In the short term SPX hit the top of my trading range box on SPX yesterday and reversed just 0.14 points shy of the mid to late september high at 1220-39. That is a natural reversal level and there's quite a bit of intermarket confirmation suggesting that high was a significant interim top. Here's how that looks on my SPX daily range chart and it's also worth noting the internal range support resistance levels on this chart as they may well be significant in a retracement here:
On the assumption that yesterday's high was a significant interim top I've been looking at retracement targets on SPX and ES. I've added the fib levels to my SPX 15min chart where I've also sketched the short term bearish trendline setup on SPX here, as well as the (slight) negative divergence on the 60min RSI at the highs yesterday:
I've also marked up the fibonacci retracement levels and significant support levels on ES that were established on the way up. Full details on the chart, but I'm watching the 1180 ES level particularly carefully, as that is both the 23.6% retracement level, and a potential neckline for a possible H&S that would point towards the 50% retracement level if it should form:
I was mentioning that there was some support for yesterday's high in a number of areas, and I'll post the charts for the most significant ones of those. The first is the Vix, where Vix tested and bounced at the very significant support level at 30
30yr treasury futures (ZB) broke the 138'21 level I was highlighting yesterday morning, but bounced not far below at the also significant 137'27 level. That weakens the possible H&S that could still be forming on ZB. What's interesting on ZB though is the positive divergence on the 60min RSI at the low and the double retest of the broken short term declining resistance trendline there. This chart is suggesting a decent bounce on treasuries, most likely to retest the broken 142 support level. That would be bearish for equities short term as the inverse correlation with equities is high:
I have saved the best for last though, and that is the extremely interesting EURUSD chart.
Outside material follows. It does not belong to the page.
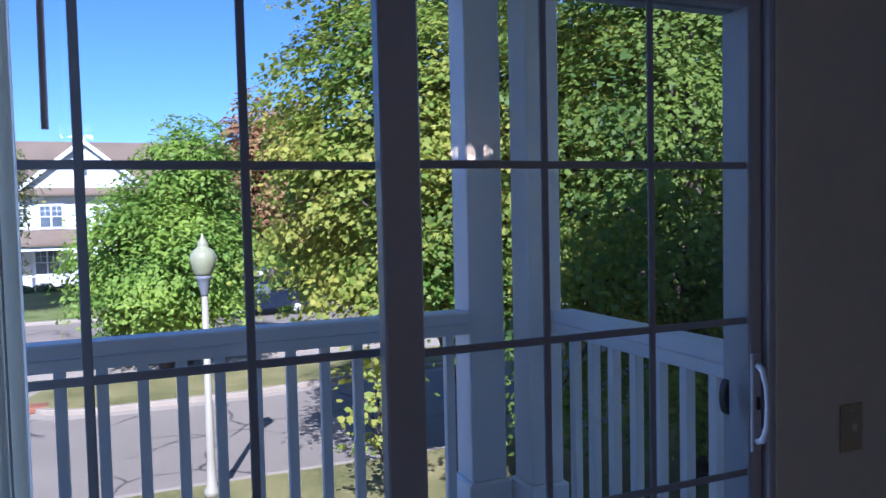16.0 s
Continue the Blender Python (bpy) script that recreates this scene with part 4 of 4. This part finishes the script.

Some of the sharper eyed chartists among you may have noticed the declining thin red trendline that I had on my EURUSD chart that I posted a week ago as EURUSD was basing for a move up. You can see that here. That trendline was the theoretical trendline that would be resistance if the broken falling wedge on EURUSD evolved into a declining channel. Here's how the EURUSD chart is looking this morning, after a perfect reversal yesterday at that trendline:
Why is that important? Well if you have another look at the SPX 15min chart I posted above you can see that I have used EURUSD as the background on that chart, and the very high correlation between EURUSD and SPX at the moment is obvious. Now the newly established declining channel on EURUSD might yet break up, but until it does it is a bearish setup that is pointing firmly down, with the next channel support target for EURUSD under 1.30. It may be that EURUSD and SPX decouple in the next few weeks, but right now that bearish setup on EURUSD is a correspondingly bearish setup on equities as well. I'll be watching the EURUSD chart with great interest.

Short term therefore I believe the trend is now down, and I'm watching the 1180 ES level (circa 1185 SPX) level with particular interest today.